Manuel tem um curso de guia auxiliar de hipoterapia. Este método terapêutico com cavalos “ajuda a tratar deficiências mentais, motoras, trissomia 21 ou surdez, por exemplo”. “Quanto à postura, dá para desenvolver os músculos e solucionar deformações ósseas. A nível mental, a relação com o cavalo ajuda a acalmar a pessoa”, explica o “especialista”.

Na poesia, identifica as próprias emoções e deixa no papel as frustrações, o amor que lhe transborda e o sentido de humor.

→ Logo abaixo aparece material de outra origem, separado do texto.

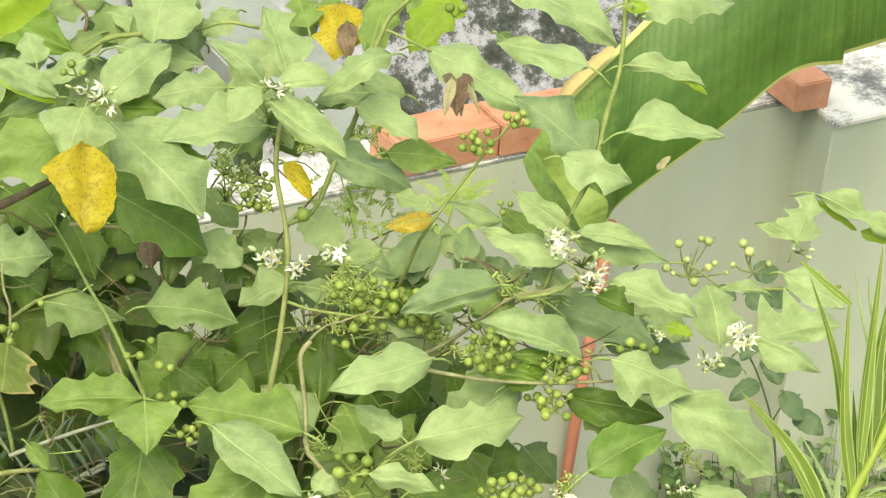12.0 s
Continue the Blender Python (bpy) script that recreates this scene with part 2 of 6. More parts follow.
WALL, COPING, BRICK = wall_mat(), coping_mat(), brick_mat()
BANK = ground_mat("dry_soil", [(0.3, (0.07, 0.075, 0.05)), (0.5, (0.12, 0.125, 0.09)), (0.7, (0.18, 0.18, 0.14))], 18, 3.0)
SOIL = ground_mat("damp_soil", [(0.3, (0.03, 0.03, 0.022)), (0.5, (0.06, 0.058, 0.045)), (0.7, (0.11, 0.10, 0.082))], 14, 2.0)
YARD = ground_mat("mossy_concrete", [(0.42, (0.035, 0.04, 0.032)), (0.495, (0.09, 0.09, 0.088)), (0.525, (0.30, 0.285, 0.33)), (0.66, (0.50, 0.475, 0.54))], 20, 3.4, 2.4)
SLAB = ground_mat("pale_concrete", [(0.3, (0.20, 0.21, 0.205)), (0.5, (0.27, 0.28, 0.275)), (0.7, (0.33, 0.34, 0.335))], 10, 2.0)
PIPE = plain_mat("orange_red_plastic", (0.46, 0.175, 0.125), (0.58, 0.26, 0.19), 12, 0.6)
GREY_JOINT = plain_mat("grey_plastic", (0.30, 0.30, 0.31), (0.42, 0.42, 0.42), 40, 0.5)


def herb_mat(name, dark, mid, light):
    """Small leaves of many tints, each leaf of one tint."""
    m, nt, b = start_mat(name, 0.6, 0.35)
    geo = nt.nodes.new("ShaderNodeNewGeometry")
    n1 = noise_of(nt, coords(nt).outputs["Object"], 30.0, 4.0, 0.6)
    f = num(nt, "ADD", num(nt, "MULTIPLY", n1, 0.35), num(nt, "MULTIPLY", geo.outputs["Random Per Island"], 0.65))
    col = ramp(nt, f, [(0.15, dark), (0.5, mid), (0.85, light)])
    nt.links.new(col, b.inputs["Base Color"])
    see_through(nt, b, col, 0.25)
    return m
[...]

Entre estrofes, lê-se a saudade de quem já partiu, como é o caso do poema que dedica ao irmão Henrique. “A pessoa vai, mas fica aqui comigo. Quando fecho os olhos sonho que o meu irmão está de mão dada comigo. De manhã, quando acordo, já não está lá. Sinto a falta dele, mas não faz mal. Eu sou como a fénix, renasço das cinzas”, assevera. É católico. Acredita em Deus e tem fé.

A gratidão dedicada àqueles que estão consigo diariamente também se lê noutros poemas, inspirados frequentemente na mãe Constança. “A mãe é mais velha e tem de se respeitar muito. Sinto que ela me disse que não quando devia de dizer ‘não’ e ‘sim’ quando devia dizer que sim, mas sempre com um sorriso nos lábios. Soube intercalar a educação com a maneira de ser doce e amigável”, fundamenta. “Ela é uma peça muito importante na minha vida. Às vezes, quando lhe quero pedir alguma coisa digo: ‘oh mãezinha queridinha do meu coração…’”, conta, entre gargalhadas.

São Martinho do Porto, onde vive, também inspira o jovem a escrever, principalmente quando vai à janela “para apanhar um bocadinho de sol” e acaba a contemplar o mar. Apesar de viver numa vila pacata, o escritor admite que adora movimento. “Eu sou aquela pessoa que nunca para no mesmo sítio. Às vezes vou para Foz do Arelho, ou para o Alentejo e outras fico por São Martinho”. 

Voltando ao livro, Manuel Gonçalves não pode deixar de fazer referência ao prefácio do seu livro, escrito por Marcelo Rebelo de Sousa. “É uma pessoa que me inspira. No dia a dia é uma pessoa simples e junta-se ao ‘povo’. Na minha opinião, um Presidente da República deve fazer isso. É uma pessoa fantástica”, avança o escritor, que simboliza o melhor exemplo de que o acreditar pode, efetivamente, fazer diferença. E, assim, ganhar asas… e voar.

Jovem é o primeiro escritor com trissomia 21 a publicar um livro em Portugal

A obra só saiu à rua no mês passado, mas Manuel Gonçalves tem por lá poemas que já datam de uma década. O jovem escreve poesia desde 2004 e foi a partir desse ano que a mãe começou a guardar os pensamentos que o filho escrevia no papel. De acordo com a Associação “Pais 21”, de Lisboa, este é o primeiro livro lançado em Portugal escrito por um deficiente com trissomia 21. 
“O próximo está no segredo dos deuses”, adiantou o jovem, de 22 anos.